:: What you will do ::
Write out the entire listing below exactly as it appears, minus any pictures.
/---
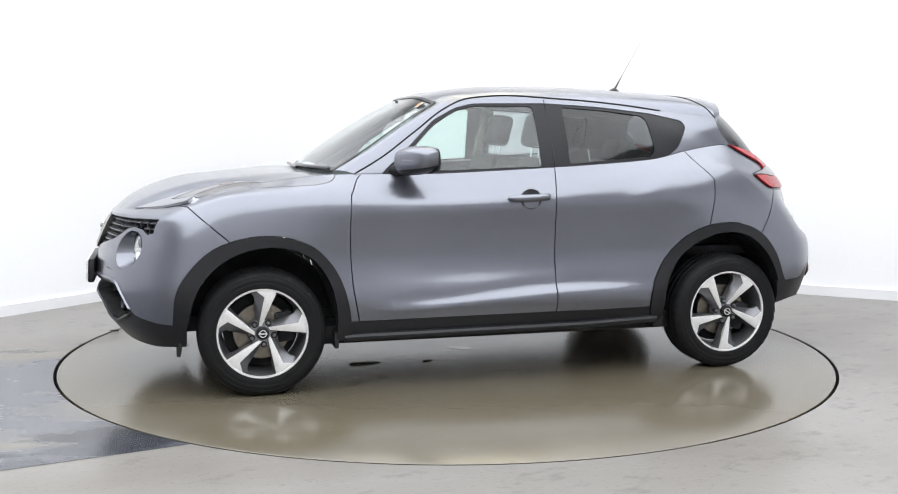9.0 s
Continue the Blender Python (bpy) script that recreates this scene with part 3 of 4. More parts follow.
    sh.cut("bonnet_lip", [(-.1, .867), (.395, .869), (.425, .89), (.445, .925), (.45, .96), (-.1, .96)], "x", lambda c: c.x > 1.6 and c.z > .8, only=["front_bumper", "front_wing"])
    sh.cut("tow_cover", corners([(.425, .562), (.505, .562), (.502, .612), (.43, .612)], .014), "x", lambda c: c.x > 1.6, only=["front_bumper"])
    # make panels
    bm.normal_update()
    for sgn in (1, -1):
        part("front_wing", sh.take("front_wing", sgn=sgn), PAINT, CAR)
        part("bonnet_corner", sh.take("bonnet_corner", sgn=sgn, gap=.0018), PAINT, CAR)
        for nm in ("front_door", "rear_door"):
            part(nm, sh.take(nm, sgn=sgn), PAINT, CAR)
        part("rear_quarter", sh.take("rear_quarter", sgn=sgn), PAINT, CAR)
        part("sill_cladding", sh.take("sill_cladding", sgn=sgn, gap=.001), PLASTIC, CAR, "black plastic sill cladding")
        part("front_arch_cladding", sh.take("front_arch_cladding", sgn=sgn, gap=.001, proud=.012, depth=.05), PLASTIC, CAR, "black plastic wheel arch cladding")
        part("rear_arch_cladding", sh.take("rear_arch_cladding", sgn=sgn, gap=.001, proud=.012, depth=.05), PLASTIC, CAR, "black plastic wheel arch cladding")
        lamp = part("tail_lamp", sh.take("tail_lamp", sgn=sgn, gap=.004, proud=.012), RED, CAR, "red lower field of a boomerang tail lamp")
        part("clear_field", sh.take("tail_lamp_clear", sgn=sgn, gap=.003, proud=.013), TAIL_CLEAR, lamp, "clear silver field with a ribbed lens")
        part("arm", sh.take("tail_lamp_arm", sgn=sgn, gap=.004, proud=.012), PINK, lamp, "pale red swept arm")
        for nm in ("tail_lamp", "tail_lamp_clear", "tail_lamp_arm"):
            part("surround", sh.take(nm, sgn=sgn, gap=-.007, proud=.0035), GLOSS, lamp, "gloss black surround")
        lamp = part("day_lamp", raised(sh.take("day_lamp", sgn=sgn, gap=.004, proud=.007, depth=.03)), CLEAR_LENS, CAR, "clear silver boomerang day running lamp")
        part("smoked_field", raised(sh.take("day_lamp_dark", sgn=sgn, gap=.004, proud=.006, depth=.03)), SMOKE, lamp, "smoked inner field")
        part("indicator", raised(sh.take("day_lamp_amber", sgn=sgn, gap=.006, proud=.0085, depth=.03)), ORANGE, lamp, "pale indicator bulb")
        for nm in ("day_lamp", "day_lamp_dark", "day_lamp_amber"):
            part("surround", raised(sh.take(nm, sgn=sgn, gap=0, proud=.003, depth=.03)), CHROME, lamp, "bright surround")
        part("rear_grille_backing", sh.take("rear_intake", sgn=sgn, proud=-.022, depth=0), MESH, CAR, "black honeycomb insert in the rear bumper")
    bumper = part("front_bumper", sh.take("front_bumper", centre=True), PAINT, CAR)
    part("tow_cover", sh.take("tow_cover", sgn=1, gap=.0008), PAINT, bumper)
    part("tow_blank", sh.take("tow_cover", sgn=-1, gap=-.0028), PAINT, bumper)
    part("bonnet_lip", sh.take("bonnet_lip", centre=True, gap=.0), PAINT, CAR)
    part("rear_bumper", sh.take("rear_bumper", centre=True), PAINT, CAR)
    gate = part("tailgate", sh.take("tailgate", centre=True), PAINT, CAR)
    part("handle_trim", sh.take("garnish", centre=True, gap=.0025, proud=.010), PAINT, gate)
    part("front_intake", sh.take("front_intake", centre=True, proud=-.07, depth=0), DARK, CAR, "dark lower air intake")
    part("lower_intake", sh.take("lower_intake", centre=True, proud=-.05, depth=0), DARK, CAR, "dark scalloped lower intake")
    for sgn in (1, -1):
        part("lower_intake", sh.take("lower_intake_side", sgn=sgn, proud=-.05, depth=0), DARK, CAR, "dark scalloped lower intake")
    part("front_lower_trim", sh.take("front_lower_trim", centre=True, gap=.001), PLASTIC, CAR, "black plastic lower front bumper")
    part("rear_lower_trim", sh.take("rear_lower_trim", centre=True, gap=.001), PLASTIC, CAR, "black plastic lower rear bumper")
    part("grille_backing", sh.take("grille", centre=True, proud=-.04), DARK, CAR)
    bm.free()


# ---- greenhouse ----
RAIL = [(.78, .715, 1.085), (.64, .695, 1.165), (.45, .65, 1.30), (.28, .61, 1.42), (.19, .598, 1.463), (.05, .592, 1.484), (-.35, .592, 1.475), (-.76, .58, 1.442), (-1.0, .575, 1.412), (-1.15, .58, 1.40), (-1.30, .60, 1.375)]
WS_TOP = [(.36, 0, 1.492), (.345, .3, 1.484), (.30, .52, 1.452)]
WS_SIDE = [(.88, .66, 1.10), (.70, .64, 1.205), (.50, .585, 1.335), (.30, .52, 1.452)]
ROOF_MID = [(.36, 0, 1.492), (.2, 0, 1.518), (0, 0, 1.536), (-.3, 0, 1.545), (-.6, 0, 1.541), (-.95, 0, 1.529), (-1.2, 0, 1.512)]
HATCH = [(-1.2, 0, 1.512), (-1.205, .3, 1.5), (-1.225, .48, 1.47), (-1.262, .575, 1.425), (-1.30, .60, 1.375)]
LIP = [(-1.425, 0, 1.492), (-1.415, .3, 1.48), (-1.38, .48, 1.444), (-1.345, .565, 1.40), (-1.30, .60, 1.375)]
SCR_TOP = [(-1.412, 0, 1.454), (-1.402, .3, 1.444), (-1.370, .48, 1.416), (-1.338, .56, 1.380), (-1.310, .605, 1.348)]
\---
:: Full output ::
9.0 s
Continue the Blender Python (bpy) script that recreates this scene with part 3 of 4. More parts follow.
    sh.cut("bonnet_lip", [(-.1, .867), (.395, .869), (.425, .89), (.445, .925), (.45, .96), (-.1, .96)], "x", lambda c: c.x > 1.6 and c.z > .8, only=["front_bumper", "front_wing"])
    sh.cut("tow_cover", corners([(.425, .562), (.505, .562), (.502, .612), (.43, .612)], .014), "x", lambda c: c.x > 1.6, only=["front_bumper"])
    # make panels
    bm.normal_update()
    for sgn in (1, -1):
        part("front_wing", sh.take("front_wing", sgn=sgn), PAINT, CAR)
        part("bonnet_corner", sh.take("bonnet_corner", sgn=sgn, gap=.0018), PAINT, CAR)
        for nm in ("front_door", "rear_door"):
            part(nm, sh.take(nm, sgn=sgn), PAINT, CAR)
        part("rear_quarter", sh.take("rear_quarter", sgn=sgn), PAINT, CAR)
        part("sill_cladding", sh.take("sill_cladding", sgn=sgn, gap=.001), PLASTIC, CAR, "black plastic sill cladding")
        part("front_arch_cladding", sh.take("front_arch_cladding", sgn=sgn, gap=.001, proud=.012, depth=.05), PLASTIC, CAR, "black plastic wheel arch cladding")
        part("rear_arch_cladding", sh.take("rear_arch_cladding", sgn=sgn, gap=.001, proud=.012, depth=.05), PLASTIC, CAR, "black plastic wheel arch cladding")
        lamp = part("tail_lamp", sh.take("tail_lamp", sgn=sgn, gap=.004, proud=.012), RED, CAR, "red lower field of a boomerang tail lamp")
        part("clear_field", sh.take("tail_lamp_clear", sgn=sgn, gap=.003, proud=.013), TAIL_CLEAR, lamp, "clear silver field with a ribbed lens")
        part("arm", sh.take("tail_lamp_arm", sgn=sgn, gap=.004, proud=.012), PINK, lamp, "pale red swept arm")
        for nm in ("tail_lamp", "tail_lamp_clear", "tail_lamp_arm"):
            part("surround", sh.take(nm, sgn=sgn, gap=-.007, proud=.0035), GLOSS, lamp, "gloss black surround")
        lamp = part("day_lamp", raised(sh.take("day_lamp", sgn=sgn, gap=.004, proud=.007, depth=.03)), CLEAR_LENS, CAR, "clear silver boomerang day running lamp")
        part("smoked_field", raised(sh.take("day_lamp_dark", sgn=sgn, gap=.004, proud=.006, depth=.03)), SMOKE, lamp, "smoked inner field")
        part("indicator", raised(sh.take("day_lamp_amber", sgn=sgn, gap=.006, proud=.0085, depth=.03)), ORANGE, lamp, "pale indicator bulb")
        for nm in ("day_lamp", "day_lamp_dark", "day_lamp_amber"):
            part("surround", raised(sh.take(nm, sgn=sgn, gap=0, proud=.003, depth=.03)), CHROME, lamp, "bright surround")
        part("rear_grille_backing", sh.take("rear_intake", sgn=sgn, proud=-.022, depth=0), MESH, CAR, "black honeycomb insert in the rear bumper")
    bumper = part("front_bumper", sh.take("front_bumper", centre=True), PAINT, CAR)
    part("tow_cover", sh.take("tow_cover", sgn=1, gap=.0008), PAINT, bumper)
    part("tow_blank", sh.take("tow_cover", sgn=-1, gap=-.0028), PAINT, bumper)
    part("bonnet_lip", sh.take("bonnet_lip", centre=True, gap=.0), PAINT, CAR)
    part("rear_bumper", sh.take("rear_bumper", centre=True), PAINT, CAR)
    gate = part("tailgate", sh.take("tailgate", centre=True), PAINT, CAR)
    part("handle_trim", sh.take("garnish", centre=True, gap=.0025, proud=.010), PAINT, gate)
    part("front_intake", sh.take("front_intake", centre=True, proud=-.07, depth=0), DARK, CAR, "dark lower air intake")
    part("lower_intake", sh.take("lower_intake", centre=True, proud=-.05, depth=0), DARK, CAR, "dark scalloped lower intake")
    for sgn in (1, -1):
        part("lower_intake", sh.take("lower_intake_side", sgn=sgn, proud=-.05, depth=0), DARK, CAR, "dark scalloped lower intake")
    part("front_lower_trim", sh.take("front_lower_trim", centre=True, gap=.001), PLASTIC, CAR, "black plastic lower front bumper")
    part("rear_lower_trim", sh.take("rear_lower_trim", centre=True, gap=.001), PLASTIC, CAR, "black plastic lower rear bumper")
    part("grille_backing", sh.take("grille", centre=True, proud=-.04), DARK, CAR)
    bm.free()


# ---- greenhouse ----
RAIL = [(.78, .715, 1.085), (.64, .695, 1.165), (.45, .65, 1.30), (.28, .61, 1.42), (.19, .598, 1.463), (.05, .592, 1.484), (-.35, .592, 1.475), (-.76, .58, 1.442), (-1.0, .575, 1.412), (-1.15, .58, 1.40), (-1.30, .60, 1.375)]
WS_TOP = [(.36, 0, 1.492), (.345, .3, 1.484), (.30, .52, 1.452)]
WS_SIDE = [(.88, .66, 1.10), (.70, .64, 1.205), (.50, .585, 1.335), (.30, .52, 1.452)]
ROOF_MID = [(.36, 0, 1.492), (.2, 0, 1.518), (0, 0, 1.536), (-.3, 0, 1.545), (-.6, 0, 1.541), (-.95, 0, 1.529), (-1.2, 0, 1.512)]
HATCH = [(-1.2, 0, 1.512), (-1.205, .3, 1.5), (-1.225, .48, 1.47), (-1.262, .575, 1.425), (-1.30, .60, 1.375)]
LIP = [(-1.425, 0, 1.492), (-1.415, .3, 1.48), (-1.38, .48, 1.444), (-1.345, .565, 1.40), (-1.30, .60, 1.375)]
SCR_TOP = [(-1.412, 0, 1.454), (-1.402, .3, 1.444), (-1.370, .48, 1.416), (-1.338, .56, 1.380), (-1.310, .605, 1.348)]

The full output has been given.